British Prime Minister Gordon Brown on Monday condemned a planned strike by British Airways (BA) cabin crew, putting himself on a collision course with his main union backers weeks before an election.
Brown, who is battling to maintain Labour’s 13-year-grip on power in an election expected on May 6, said the seven-day strike was “unjustified and deplorable” and should be cancelled.
The Unite union that has called the strike is the largest financial backer of Brown’s Labour party and its political director, Charlie Whelan, was once Brown’s spokesman.
“It’s the wrong time, it’s unjustified, it’s deplorable, we should not have a strike. It’s not in the company’s interest, it’s not in the workers’ interest and it’s certainly not in the national interest,” Brown told BBC Radio.
“I hope that this strike will be called off,” he said in an interview on the Woman’s Hour program.
Most BA cabin crew plan a three-day strike starting on Saturday, followed by a four-day walkout from March 27, jeopardizing Easter holiday plans for travelers.
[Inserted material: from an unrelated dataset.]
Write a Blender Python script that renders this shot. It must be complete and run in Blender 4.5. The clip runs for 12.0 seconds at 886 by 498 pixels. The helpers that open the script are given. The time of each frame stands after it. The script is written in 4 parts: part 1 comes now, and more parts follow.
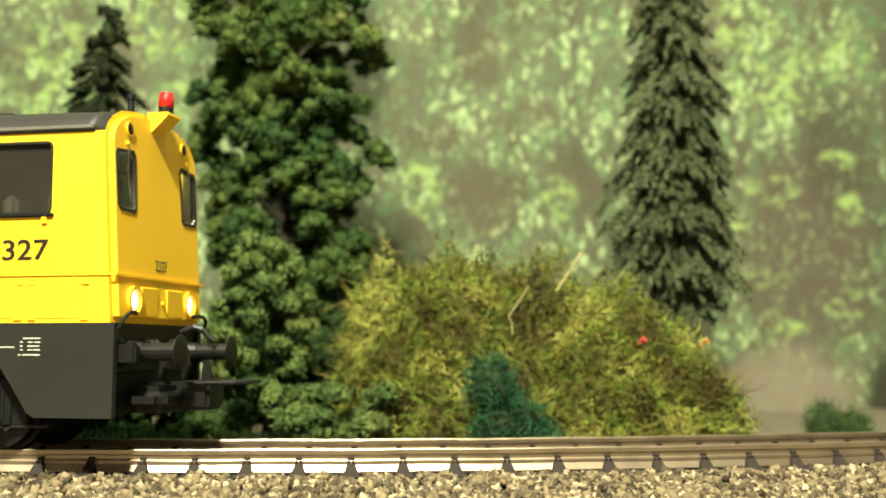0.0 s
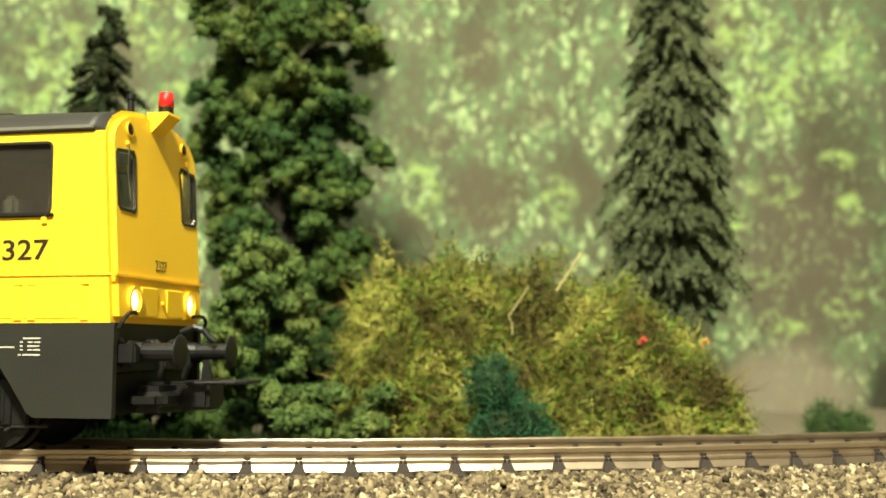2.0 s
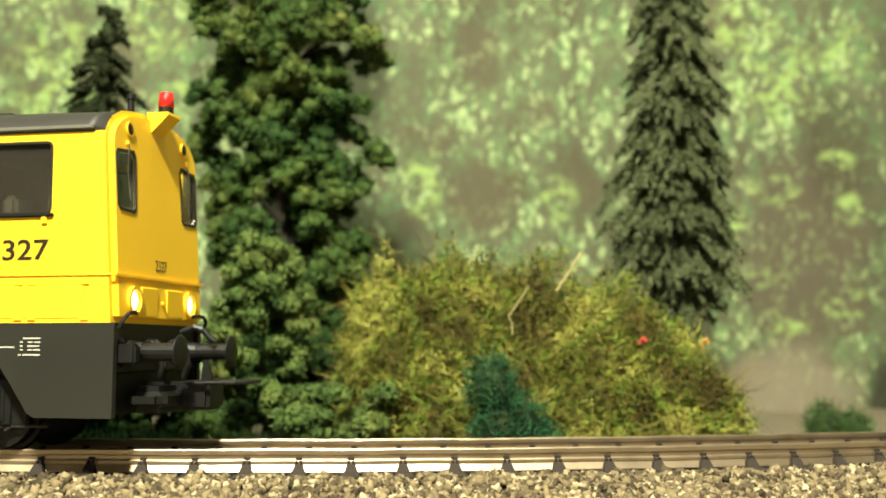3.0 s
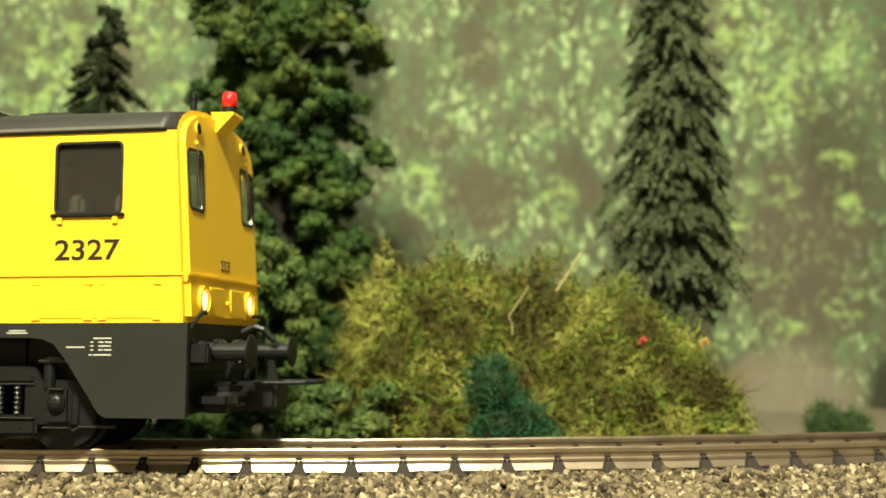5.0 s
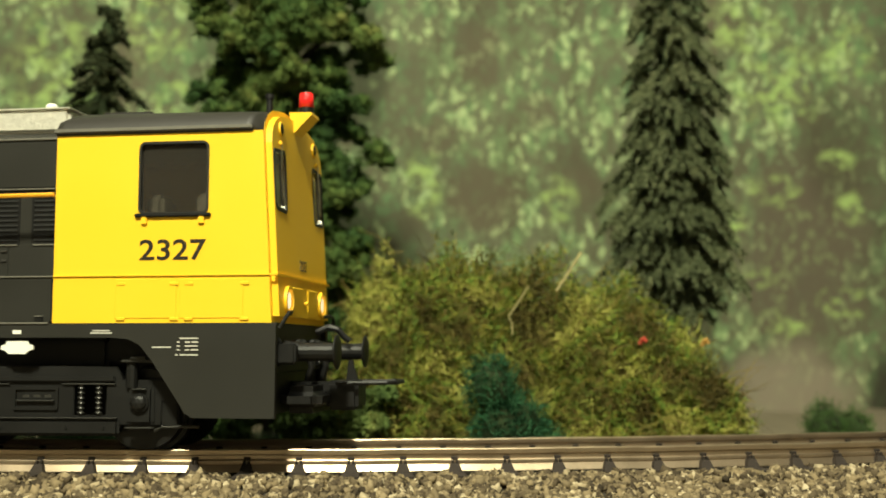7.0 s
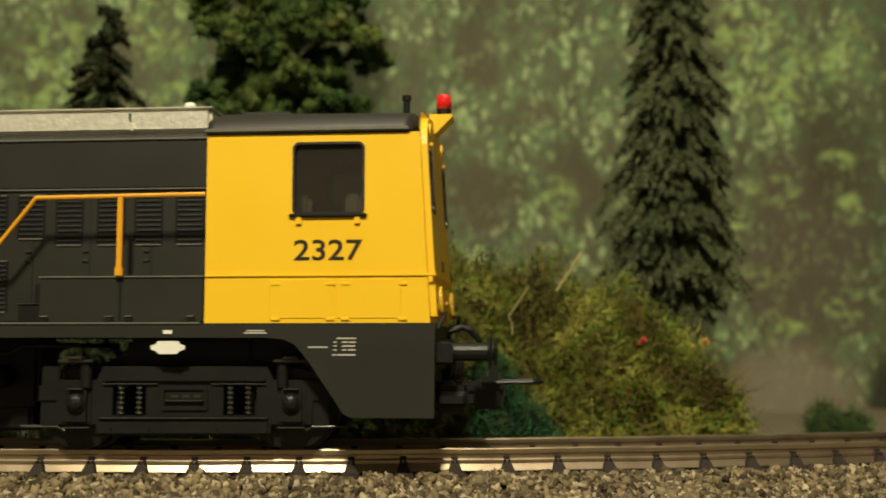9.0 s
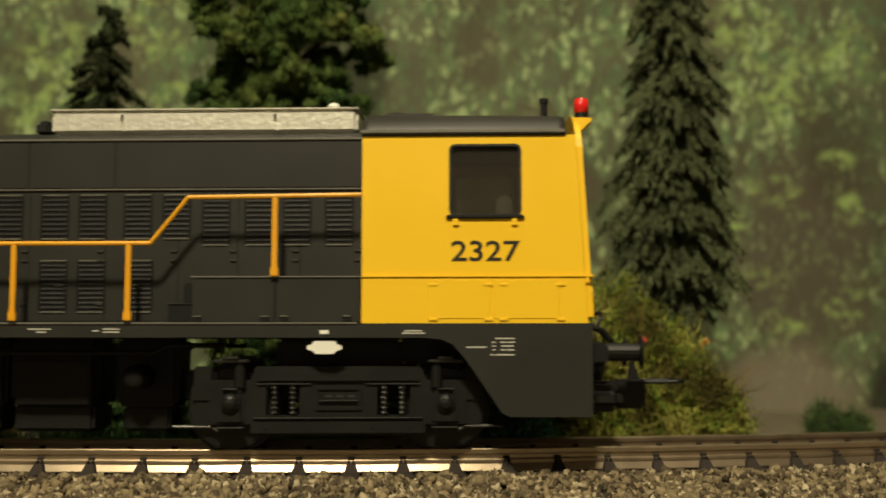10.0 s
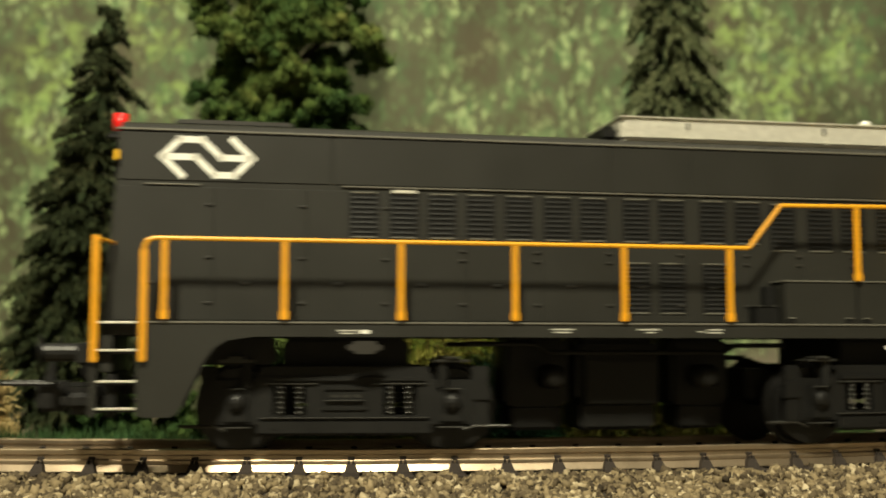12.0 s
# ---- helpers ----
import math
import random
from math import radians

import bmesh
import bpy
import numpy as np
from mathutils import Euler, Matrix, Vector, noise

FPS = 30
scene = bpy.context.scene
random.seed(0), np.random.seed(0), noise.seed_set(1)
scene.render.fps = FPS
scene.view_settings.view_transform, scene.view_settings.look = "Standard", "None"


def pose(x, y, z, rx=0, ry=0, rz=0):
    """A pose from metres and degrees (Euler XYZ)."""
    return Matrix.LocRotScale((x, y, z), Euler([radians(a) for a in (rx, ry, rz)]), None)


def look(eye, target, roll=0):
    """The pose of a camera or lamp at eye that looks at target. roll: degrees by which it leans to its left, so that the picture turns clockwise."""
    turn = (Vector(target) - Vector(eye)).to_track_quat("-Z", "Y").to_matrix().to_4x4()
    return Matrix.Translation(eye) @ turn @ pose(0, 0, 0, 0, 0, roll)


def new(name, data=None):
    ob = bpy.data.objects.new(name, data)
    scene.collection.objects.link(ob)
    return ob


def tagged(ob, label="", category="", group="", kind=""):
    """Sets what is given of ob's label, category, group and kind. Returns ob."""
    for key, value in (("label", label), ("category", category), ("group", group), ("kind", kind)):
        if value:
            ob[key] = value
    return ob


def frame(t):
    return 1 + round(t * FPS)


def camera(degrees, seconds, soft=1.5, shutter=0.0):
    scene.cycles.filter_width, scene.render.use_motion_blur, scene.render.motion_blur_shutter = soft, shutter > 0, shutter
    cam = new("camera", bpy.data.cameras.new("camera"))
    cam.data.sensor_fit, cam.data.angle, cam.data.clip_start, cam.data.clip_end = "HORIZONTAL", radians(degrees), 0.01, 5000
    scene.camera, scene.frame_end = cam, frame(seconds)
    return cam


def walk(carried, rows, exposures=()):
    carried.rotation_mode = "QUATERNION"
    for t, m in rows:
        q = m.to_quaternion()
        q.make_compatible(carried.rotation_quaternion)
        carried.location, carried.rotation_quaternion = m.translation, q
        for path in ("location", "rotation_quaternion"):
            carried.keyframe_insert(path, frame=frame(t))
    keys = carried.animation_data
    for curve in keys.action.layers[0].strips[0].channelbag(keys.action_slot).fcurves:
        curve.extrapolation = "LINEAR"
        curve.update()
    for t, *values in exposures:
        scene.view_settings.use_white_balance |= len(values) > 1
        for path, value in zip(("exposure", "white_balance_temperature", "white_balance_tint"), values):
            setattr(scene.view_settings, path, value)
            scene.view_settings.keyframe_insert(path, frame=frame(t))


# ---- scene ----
# An H0 model railway at its real size: the loco is about 16 cm long. Helpers below take millimetres.
MM = 0.001
RAIL_TOP = 8.0                      # rail head above the layout board
EYE_Z = RAIL_TOP + 13.6
CX, CY, R = -32.86, 523.05, 360.0   # centre and radius of the curved track
MID_R = 358.65                      # the body's reference point runs on this circle
LEAD = 65.4 - 74.3                  # loco origin ahead of that reference point

# ---------------------------------------------------------------- camera
cam = camera(42.82, 12.0, soft=1.75, shutter=0.5)
stand = pose(0, 0, EYE_Z * MM, 90 + 5.024, 0, 0)
walk(cam, [(0, stand), (12, stand)],
     exposures=[(0, 0.13, 6330, 2), (3.2, 0.13, 6330, 2), (5, -0.13, 6400, 1), (6, -0.36, 6400, 0), (7, -0.62, 6400, 1), (7.4, -0.73, 6450, 2), (8.8, -1.26, 6900, 7),
                (9.5, -1.5, 7100, 9), (10.5, -1.5, 7150, 10), (11.5, -1.08, 6800, 7), (12, -0.86, 6700, 6)])
cam.data.dof.use_dof, cam.data.dof.focus_distance, cam.data.dof.aperture_fstop = True, 0.145, 31.0

# ---------------------------------------------------------------- light
world = bpy.data.worlds.new("room_air")
scene.world = world
world.use_nodes = True
world.node_tree.nodes["Background"].inputs[0].default_value = (1.0, 0.95, 0.86, 1)
world.node_tree.nodes["Background"].inputs[1].default_value = 0.05


def area_lamp(name, eye, target, size, watts, colour):
    data = bpy.data.lights.new(name, "AREA")
    data.shape, data.size, data.energy, data.color = "DISK", size, watts, colour
    ob = new(name, data)
    ob.matrix_world = look(eye, target)
    return ob


area_lamp("work_lamp", (-0.055, -0.192, 0.408), (0, 0.17, 0.03), 0.055, 8.2, (1.0, 0.92, 0.68))
# no fixture known here: broad overhead fill added to soften the shadows
area_lamp("overhead_fill", (0.1, 0.05, 1.45), (0, 0.15, 0), 0.7, 12.5, (1.0, 0.93, 0.74))


# ---------------------------------------------------------------- materials
def node_material(name):
    m = bpy.data.materials.new(name)
    m.use_nodes = True
    return m, m.node_tree.nodes, m.node_tree.links, m.node_tree.nodes["Principled BSDF"]


def surface(name, colour, rough=0.5, metal=0.0, vary=0.1, scale=400.0, bump=0.1, fine=3000.0, dust=0.0, shine=0.5):
    """Painted or plain surface with wear at two scales; scales are per metre."""
    m, n, l, b = node_material(name)
    co = n.new("ShaderNodeTexCoord")
    big, small = n.new("ShaderNodeTexNoise"), n.new("ShaderNodeTexNoise")
    big.inputs["Scale"].default_value, small.inputs["Scale"].default_value = scale, fine
    big.inputs["Detail"].default_value, small.inputs["Detail"].default_value = 5, 3
    for t in (big, small):
        l.new(co.outputs["Object"], t.inputs["Vector"])
    mix = n.new("ShaderNodeMix")
    mix.data_type = "RGBA"
    lo = tuple(c * (1 - vary) for c in colour)
    hi = tuple(min(1, c * (1 + vary) + dust * 0.02) for c in colour)
    mix.inputs[6].default_value, mix.inputs[7].default_value = (*lo, 1), (*hi, 1)
    add = n.new("ShaderNodeMath")
    add.operation = "MULTIPLY_ADD"
    add.inputs[1].default_value, add.inputs[2].default_value = 0.4, 0.0
    l.new(small.outputs["Fac"], add.inputs[0])
    l.new(big.outputs["Fac"], add.inputs[2])
    l.new(add.outputs[0], mix.inputs[0])
    l.new(mix.outputs[2], b.inputs["Base Color"])
    ramp = n.new("ShaderNodeMapRange")
    ramp.inputs[3].default_value, ramp.inputs[4].default_value = max(0.02, rough - 0.08), min(1, rough + 0.08)
    l.new(big.outputs["Fac"], ramp.inputs[0])
    l.new(ramp.outputs[0], b.inputs["Roughness"])
    b.inputs["Metallic"].default_value = metal
    b.inputs["Specular IOR Level"].default_value = shine
    if bump:
        bp = n.new("ShaderNodeBump")
        bp.inputs["Strength"].default_value, bp.inputs["Distance"].default_value = bump, 0.0001
        l.new(small.outputs["Fac"], bp.inputs["Height"])
        l.new(bp.outputs[0], b.inputs["Normal"])
    return m


def island_mix(name, stops, rough=0.8, own=0.5, scale=60.0, low=0.3):
    """Colour picked per loose piece from a ramp, shifted slowly over the thing."""
    m, n, l, b = node_material(name)
    geo, co = n.new("ShaderNodeNewGeometry"), n.new("ShaderNodeTexCoord")
    noi, ramp, mix = n.new("ShaderNodeTexNoise"), n.new("ShaderNodeValToRGB"), n.new("ShaderNodeMath")
    noi.inputs["Scale"].default_value, noi.inputs["Detail"].default_value = scale, 3
    l.new(co.outputs["Object"], noi.inputs["Vector"])
    far = n.new("ShaderNodeMapRange")
    far.inputs[1].default_value, far.inputs[2].default_value = low, 1 - low
    l.new(noi.outputs["Fac"], far.inputs[0])
    mix.operation = "MULTIPLY_ADD"
    mix.inputs[1].default_value = own
    half = n.new("ShaderNodeMath")
    half.operation = "MULTIPLY"
    half.inputs[1].default_value = 1 - own
    l.new(far.outputs[0], half.inputs[0])
    l.new(geo.outputs["Random Per Island"], mix.inputs[0])
    l.new(half.outputs[0], mix.inputs[2])
    l.new(mix.outputs[0], ramp.inputs[0])
    e = ramp.color_ramp.elements
    for i, (p, c) in enumerate(stops):
        s = e[i] if i < 2 else e.new(p)
        s.position, s.color = p, (*c, 1)
    l.new(ramp.outputs[0], b.inputs["Base Color"])
    b.inputs["Roughness"].default_value = rough
    b.inputs["Specular IOR Level"].default_value = 0.25
    return m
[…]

BA on Monday said it aimed to fly about 45,000 customers a day during the first stoppage, roughly 60 percent of those booked to fly on those days, with short haul services at London’s Heathrow and Gatwick airports likely to be worst hit.
It also said the majority of flights spanning the second strike period would remain in the schedule and that it would provide an update after the first strike period had ended.
BA has trained other staff to fill in as cabin crew during the strike, and has said it will hire 22 fully-crewed planes from charter companies to help run flights from Heathrow.
Unite last week said it was £10 million (US$15 million) away from reaching a settlement with BA — half the amount analysts say BA would lose per day if the strikes go ahead.
The opposition Conservatives, their opinion poll lead shrinking in recent surveys, accused Brown of hypocrisy. Transport Secretary Andrew Adonis, however, said that attempts to politicize the dispute would make it harder to resolve.
“This is an industrial dispute, not a political dispute,” Adonis told the upper House of Lords. Adonis said on Sunday that the strike threatened BA’s existence.